● What is needed: In the listing that follows, retype every line from the first through the one containing "return mat[k %". Pictures are to be left out.

───── Available records

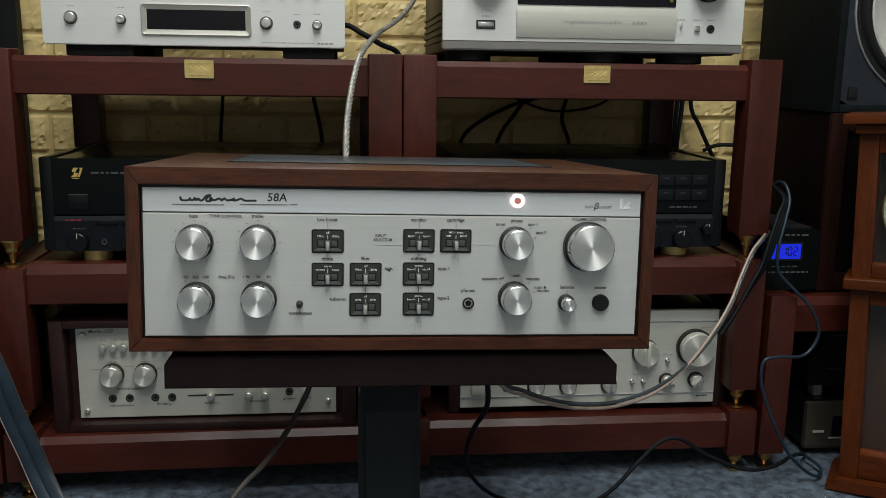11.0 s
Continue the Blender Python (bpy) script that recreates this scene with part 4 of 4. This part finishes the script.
put("pendulum_bob", lathe([(0, -0.003), (0.043, -0.002), (0.045, 0.001), (0.042, 0.004), (0.035, 0.007), (0, 0.009)], 56), M_PEND, clock, "round brass pendulum bob", (0.003, 0.044, 0.128))


# ---- cables ----
def cable(name, label, strands, mat, group=""):
    t = thing(name, label, "cable")
    for k, (pts, r, kw) in enumerate(strands):
        put("strand", tube(pts, r, **kw), kw_mat(mat, k), t, angle=60)
    return t


def kw_mat(mat, k):
    return mat[k % len(mat)] if type(mat) is tuple else mat


def twisted(points, off, r, pitch, phase):
    """One strand of a twisted cable: a helix round a smooth line."""
    line, out, run = smooth_line(points, 12), [], 0.0
    for i, p in enumerate(line):
        t = (line[min(i + 1, len(line) - 1)] - line[max(i - 1, 0)]).normalized()
        u = t.cross(Vector((0, -1, 0))).normalized()
        v = t.cross(u)
        run += (p - line[i - 1]).length if i else 0
        a = 2 * math.pi * run / pitch + phase
        out.append(p + (u * math.cos(a) + v * math.sin(a)) * off)
    return tube(out, r, n=8, step=1)


braid = [(-0.083, -0.235, 0.50), (-0.083, -0.205, 0.548), (-0.082, -0.17, 0.586), (-0.079, -0.13, 0.614), (-0.072, -0.09, 0.651), (-0.061, -0.05, 0.684), (-0.037, 0.03, 0.714), (0.004, 0.12, 0.746), (0.038, 0.25, 0.792), (0.060, 0.36, 0.862), (0.070, 0.42, 0.95)]
rope = thing("braided_cable", "thick twisted silver cable rising over the rack to the shelf", "cable")
for k in range(4):
    put("strand", twisted(braid, 0.0023, 0.0022, 0.034, k * math.pi / 2), M_BRAID, rope, angle=60)
clear = [(0.06, -0.40, 0.345), (0.096, -0.40, 0.312), (0.121, -0.38, 0.296), (0.156, -0.36, 0.277), (0.203, -0.33, 0.258), (0.267, -0.28, 0.24), (0.338, -0.22, 0.234), (0.401, -0.17, 0.247), (0.454, -0.13, 0.277), (0.494, -0.10, 0.317), (0.524, -0.07, 0.358), (0.545, -0.055, 0.392), (0.562, -0.045, 0.408), (0.60, 0.01, 0.412)]
cable("speaker_cable", "clear twin speaker cable sagging from the stand to the rack", [(clear, 0.0025, dict(n=10)), ([(x + 0.001 - 0.006 * min(1, max(0, (x - 0.33) / 0.12)), y - 0.0025, z - 0.005 + 0.006 * min(1, max(0, (x - 0.33) / 0.12))) for x, y, z in clear], 0.0023, dict(n=10))], (M_CABLECLEAR, M_CABLEPINK))
ribbon = [(0.488, -0.085, 0.268), (0.516, -0.07, 0.295), (0.547, -0.055, 0.337), (0.569, -0.045, 0.366), (0.586, -0.035, 0.404), (0.604, -0.02, 0.443), (0.619, 0.0, 0.468), (0.612, 0.06, 0.49)]
cable("cable_bundle", "black cables bundled side by side round the rack post", [([(x + d * min(1, i / 4), y + 0.003 * k, z - 0.4 * d * min(1, i / 4)) for i, (x, y, z) in enumerate(ribbon)], 0.0030, {}) for k, d in enumerate((-0.0072, -0.0026, 0.0020, 0.0066))], M_CABLERIBBON)
cable("mains_cord", "black mains cord hanging from the stand to the carpet", [([(0.07, -0.41, 0.345), (0.077, -0.4, 0.309), (0.079, -0.38, 0.275), (0.071, -0.32, 0.22), (0.075, -0.24, 0.151), (0.098, -0.15, 0.076), (0.141, -0.085, 0.014), (0.2, -0.11, 0.004), (0.27, -0.16, 0.004)], 0.0032, {})], M_CABLE)
cable("mains_cord", "grey-brown cord hanging slantwise from the stand", [([(-0.118, -0.41, 0.345), (-0.123, -0.42, 0.322), (-0.132, -0.43, 0.304), (-0.147, -0.46, 0.284), (-0.165, -0.50, 0.270), (-0.192, -0.53, 0.250), (-0.235, -0.57, 0.19), (-0.27, -0.6, 0.09), (-0.29, -0.62, 0.01), (-0.30, -0.72, 0.006)], 0.0030, dict(r2=0.0024))], M_CORD)
flat = [(-0.588, 0.16, 0.312), (-0.596, 0.08, 0.316), (-0.612, 0.0, 0.330), (-0.619, -0.035, 0.338), (-0.621, -0.058, 0.318), (-0.615, -0.064, 0.287), (-0.602, -0.064, 0.25), (-0.586, -0.066, 0.204), (-0.571, -0.068, 0.156), (-0.552, -0.072, 0.107), (-0.533, -0.08, 0.06), (-0.503, -0.11, 0.02), (-0.45, -0.2, 0.006)]
cable("flat_cable", "flat blue-black twin speaker cable draped over the low rack", [([(x + 0.9 * d, y - 0.0005 * k, z + 0.4 * d) for x, y, z in flat], 0.0093, dict(r2=0.0019, n=14, flat=(0.1, -1, 0.4))) for k, d in enumerate((-0.0088, 0.0088))]
      + [([(x - 0.0166, y - 0.002, z - 0.0073) for x, y, z in flat[3:]], 0.0009, {}), ([(x + 0.0166, y - 0.001, z + 0.0073) for x, y, z in flat[3:]], 0.0006, {})], (M_CABLEBLUE, M_CABLEBLUE, M_CABLEPINK, M_CORD))
cable("thin_cord", "thin blue-black cord looping down from the conditioner", [([(0.619, 0.10, 0.46), (0.621, 0.03, 0.491), (0.623, 0.0, 0.469), (0.612, -0.015, 0.435), (0.599, -0.025, 0.391), (0.604, -0.022, 0.354), (0.629, -0.024, 0.326), (0.662, -0.028, 0.293), (0.678, -0.03, 0.25), (0.654, -0.035, 0.216), (0.606, -0.042, 0.216), (0.581, -0.045, 0.209), (0.581, -0.045, 0.171), (0.595, -0.05, 0.127)] + [(0.607, -0.055, 0.10), (0.632, -0.055, 0.055), (0.668, -0.05, 0.02), (0.694, -0.045, 0.008), (0.709, -0.02, 0.012), (0.705, 0.02, 0.014)], 0.0028, {})], M_CABLEBLUE)
cable("floor_cord", "black cord arching over the carpet before the rack", [([(0.715, 0.04, 0.006), (0.69, 0.01, 0.022), (0.655, -0.025, 0.036), (0.609, -0.05, 0.030), (0.556, -0.06, 0.032), (0.49, -0.062, 0.060), (0.445, -0.06, 0.088), (0.41, -0.064, 0.085), (0.374, -0.072, 0.056), (0.339, -0.08, 0.022), (0.307, -0.09, 0.004), (0.24, -0.14, 0.004)], 0.0033, {})], M_CABLE)
cable("hanging_cables", "thin black cables hanging behind the rack", [([(0.604, 0.47, 0.74), (0.601, 0.47, 0.605), (0.599, 0.47, 0.548), (0.599, 0.47, 0.40)], 0.005, {}), ([(0.616, 0.48, 0.74), (0.614, 0.48, 0.60), (0.611, 0.48, 0.53), (0.612, 0.48, 0.40)], 0.0035, {}), ([(0.610, 0.46, 0.74), (0.609, 0.46, 0.60), (0.600, 0.45, 0.53), (0.597, 0.45, 0.40)], 0.0035, {}),
    ([(0.622, 0.46, 0.74), (0.626, 0.46, 0.604), (0.648, 0.46, 0.556), (0.672, 0.46, 0.510), (0.69, 0.45, 0.47)], 0.0045, {}), ([(0.655, 0.45, 0.505), (0.68, 0.44, 0.517), (0.72, 0.43, 0.518), (0.78, 0.43, 0.51)], 0.004, {})], M_CABLE)
cable("hanging_cables", "thin black cables drooping behind the amplifier shelf", [([(0.33, 0.43, 0.62), (0.24, 0.45, 0.592), (0.16, 0.45, 0.545), (0.14, 0.44, 0.50), (0.15, 0.42, 0.46)], 0.004, {}), ([(0.28, 0.44, 0.62), (0.255, 0.45, 0.58), (0.225, 0.44, 0.54), (0.2, 0.43, 0.48)], 0.004, {}), ([(0.36, 0.44, 0.62), (0.352, 0.45, 0.57), (0.365, 0.44, 0.525), (0.37, 0.43, 0.47)], 0.004, {}),
    ([(0.25, 0.45, 0.61), (0.33, 0.45, 0.585), (0.42, 0.45, 0.595), (0.47, 0.44, 0.63)], 0.0025, {})], M_CABLE)
cable("hanging_cables", "thin black cables hanging behind the cd player shelf", [([(-0.325, 0.44, 0.644), (-0.328, 0.45, 0.60), (-0.332, 0.44, 0.54), (-0.335, 0.43, 0.47)], 0.0035, {}), ([(-0.155, 0.44, 0.644), (-0.15, 0.45, 0.60), (-0.138, 0.44, 0.545), (-0.13, 0.43, 0.47)], 0.004, {})], M_CABLE)
cable("signal_cable", "black signal cable between the shelf components", [([(-0.12, 0.37, 0.735), (-0.085, 0.37, 0.743), (-0.055, 0.36, 0.728), (-0.02, 0.37, 0.709), (0.015, 0.39, 0.69), (0.03, 0.42, 0.62)], 0.0050, {})], M_CABLE)


# ---- foam bricks of the back wall ----
def brick_mesh(w, h, seed):
    """A hewn brick face: narrow rim, flat chipped facets with ridges between them."""
    nx, nz = round(w / 0.0062), 13
    bm = bmesh.new()
    rows = []
    off = Vector((seed * 3.1, seed * 1.7, seed * 0.9))
    lean = Vector((noise.noise(off * 1.3), 0, noise.noise(off * 2.1)))
    for j in range(nz + 1):
        row = []
        for i in range(nx + 1):
            u, v = i / nx, j / nz
            x, z = (u - 0.5) * w, (v - 0.5) * h
            edge = min(u * w, (1 - u) * w, v * h, (1 - v) * h)
            p = Vector((x, 0, z * 1.35)) + off
            warp = p + 0.012 * noise.noise_vector(p * 40)
            dist, pts = noise.voronoi(warp * 33)
            facet = noise.noise(pts[0] * 5.3) * 0.0016 + (p - pts[0] / 33).dot(Vector((noise.noise(pts[0] * 7.7), 0, noise.noise(pts[0] * 9.1)))) * 0.13
            rough_part = max(0.25, min(1.0, 0.6 + 1.6 * noise.noise(p * 17 + off)))
            chip = 0.0064 * rough_part * abs(noise.fractal(p * 62, 1.0, 2.0, 4)) - 0.0006
            rise = min(1.0, edge / 0.0062)
            y = -rise * max(0.002, 0.0058 + facet + chip + 0.03 * (lean.x * x + lean.z * z))
            jit = 0.0016 if 0 < i < nx and 0 < j < nz else 0
            row.append(bm.verts.new((x + jit * noise.noise(p * 130), y, z + jit * noise.noise(p * 117 + off))))
        rows.append(row)
    for a, b in zip(rows, rows[1:]):
        for k in range(nx):
            bm.faces.new((a[k], a[k + 1], b[k + 1]))
            bm.faces.new((a[k], b[k + 1], b[k]))
    bmesh.ops.recalc_face_normals(bm, faces=bm.faces)
    if bm.faces[:][len(bm.faces) // 2].normal.y > 0:
        bmesh.ops.reverse_faces(bm, faces=bm.faces)
    me = bpy.data.meshes.new("brick")
    bm.to_mesh(me)
    bm.free()
    me.materials.append(M_BRICK)
    me.shade_smooth()
    me.set_sharp_from_angle(angle=radians(24))
    return me


ROW, JOINT = 0.079, 0.005
widths = (0.19, 0.165, 0.115)
variants = {w: [brick_mesh(w - JOINT, ROW - JOINT, 1 + k + 10 * i) for k in range(6)] for i, w in enumerate(widths)}
rnd = random.Random(7)
for j in range(16):
    z = 0.251 + ROW * (j - 3) + ROW / 2
    x = -1.02 - rnd.random() * 0.18
    while x < 1.02:
        w = rnd.choice((0.19, 0.19, 0.165, 0.115))
        ob = new("brick", rnd.choice(variants[w]))
        ob.parent = wall_back
        ob.location = (x + w / 2, WALL_Y - 0.0005, z)
        x += w
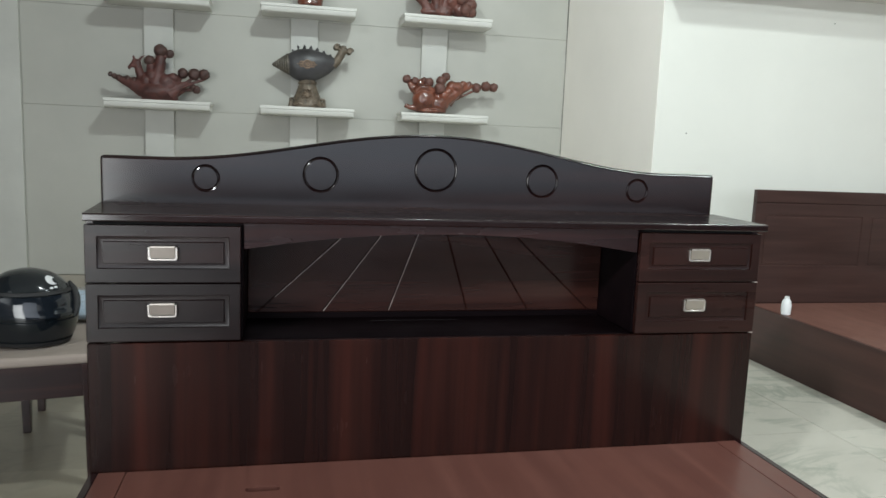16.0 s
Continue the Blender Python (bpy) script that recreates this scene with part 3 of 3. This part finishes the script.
TURN_S = 10.5
ca, sa = math.cos(radians(TURN_S)), math.sin(radians(TURN_S))
corner = Vector((-0.099, 0.574, FLOOR))
mid_s = corner + Vector((-0.245 * ca - 0.245 * sa, -0.245 * sa + 0.245 * ca, 0))
stool(mid_s, TURN_S, "low stool with a beige velvet seat and dark wooden frame", 0.245)
stool(Vector((-0.372, 1.238, FLOOR)), 4, "smaller low stool standing behind the first, under a bag", 0.155)
SEAT = FLOOR + 0.476

# helmet
hx, hy = -0.362, 0.755
helmet = thing("helmet", "glossy black full-face motorcycle helmet resting on a stool", "helmet")


def shell_point(a, h):
    """Angle round the helmet (0 = ahead) and height 0..1."""
    up = h * 0.250
    u = (h - 0.42) / 0.58
    k = (1 - u ** 2.3) ** (1 / 2.1) if u > 0 else 0.84 + 0.16 * math.cos(math.pi * u / 1.45)
    return Vector((0.139 * k * math.sin(a), -0.152 * k * math.cos(a) * (1.06 if math.cos(a) > 0 and h < 0.45 else 1.0), up))


bm = bmesh.new()
rows = []
for j in range(25):
    h = j / 24 * 0.995
    rows.append([bm.verts.new(shell_point(2 * math.pi * k / 48, h)) for k in range(48)])
for u, v in zip(rows, rows[1:]):
    for k in range(48):
        bm.faces.new((u[k], u[(k + 1) % 48], v[(k + 1) % 48], v[k]))
bm.faces.new(rows[-1])
bm.faces.new(rows[0][::-1])
HM = pose(hx, hy, SEAT, 0, 0, 62)
bmesh.ops.transform(bm, matrix=HM, verts=bm.verts)
part("shell", bm, BLACK_GLOSS, helmet, "", 60)


def helmet_band(name, a0, a1, h0, h1, out, mat, label=""):
    """A curved plate lying on the shell."""
    bm = bmesh.new()
    n, m = 28, 6
    for o in (out, 0.0):
        grid = []
        for j in range(m + 1):
            h = h0 + (h1 - h0) * j / m
            line = []
            for k in range(n + 1):
                p = shell_point(a0 + (a1 - a0) * k / n, h)
                d = Vector((p.x, p.y, 0)).normalized() * o
                line.append(bm.verts.new(p + d))
            grid.append(line)
        for j in range(m):
            for k in range(n):
                bm.faces.new((grid[j][k], grid[j][k + 1], grid[j + 1][k + 1], grid[j + 1][k]))
        if o:
            first = grid
    rim0 = first[0] + [g[-1] for g in first[1:]] + first[-1][-2::-1] + [g[0] for g in first[-2:0:-1]]
    rim1 = grid[0] + [g[-1] for g in grid[1:]] + grid[-1][-2::-1] + [g[0] for g in grid[-2:0:-1]]
    for k in range(len(rim0)):
        bm.faces.new((rim0[k], rim0[(k + 1) % len(rim0)], rim1[(k + 1) % len(rim0)], rim1[k]))
    bmesh.ops.transform(bm, matrix=HM, verts=bm.verts)
    return part(name, bm, mat, helmet, label)


helmet_band("visor", -1.45, 1.45, 0.40, 0.68, 0.006, VISOR, "dark smoked visor")
helmet_band("chin_guard", -1.5, 1.5, 0.10, 0.34, 0.007, BLACK_GLOSS)
helmet_band("brow_trim", -1.55, 1.55, 0.70, 0.74, 0.007, RUBBER)
helmet_band("neck_trim", -3.1, 3.1, 0.0, 0.05, 0.005, RUBBER)
for a in (-1.62, 1.62):
    p = HM @ (shell_point(a, 0.53) + Vector((0.004 * math.copysign(1, a), 0, 0)))
    part("visor_pivot", ball(bmesh.new(), p, 0.026, (0.55, 1.0, 1.0), Matrix.Rotation(radians(62), 4, "Z")), RUBBER, helmet)


def shell_patch(name, a0, h0, wide, high, mat, out, label):
    """A thin rounded patch printed on the shell."""
    bm = bmesh.new()
    for o in (out, 0.0):
        vs = []
        for k in range(20):
            b = 2 * math.pi * k / 20
            p = shell_point(a0 + wide * math.cos(b), h0 + high * math.sin(b))
            q = (p - Vector((0, 0, 0.11))).normalized()
            vs.append(bm.verts.new(p + q * o))
        c = shell_point(a0, h0)
        hub = bm.verts.new(c + (c - Vector((0, 0, 0.11))).normalized() * (o + 0.001))
        for k in range(20):
            bm.faces.new((vs[k], vs[(k + 1) % 20], hub))
    bmesh.ops.transform(bm, matrix=HM, verts=bm.verts)
    return part(name, bm, mat, helmet, label, 60)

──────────

● Full solution:
11.0 s
Continue the Blender Python (bpy) script that recreates this scene with part 4 of 4. This part finishes the script.
put("pendulum_bob", lathe([(0, -0.003), (0.043, -0.002), (0.045, 0.001), (0.042, 0.004), (0.035, 0.007), (0, 0.009)], 56), M_PEND, clock, "round brass pendulum bob", (0.003, 0.044, 0.128))


# ---- cables ----
def cable(name, label, strands, mat, group=""):
    t = thing(name, label, "cable")
    for k, (pts, r, kw) in enumerate(strands):
        put("strand", tube(pts, r, **kw), kw_mat(mat, k), t, angle=60)
    return t


def kw_mat(mat, k):
    return mat[k % len(mat)] if type(mat) is tuple else mat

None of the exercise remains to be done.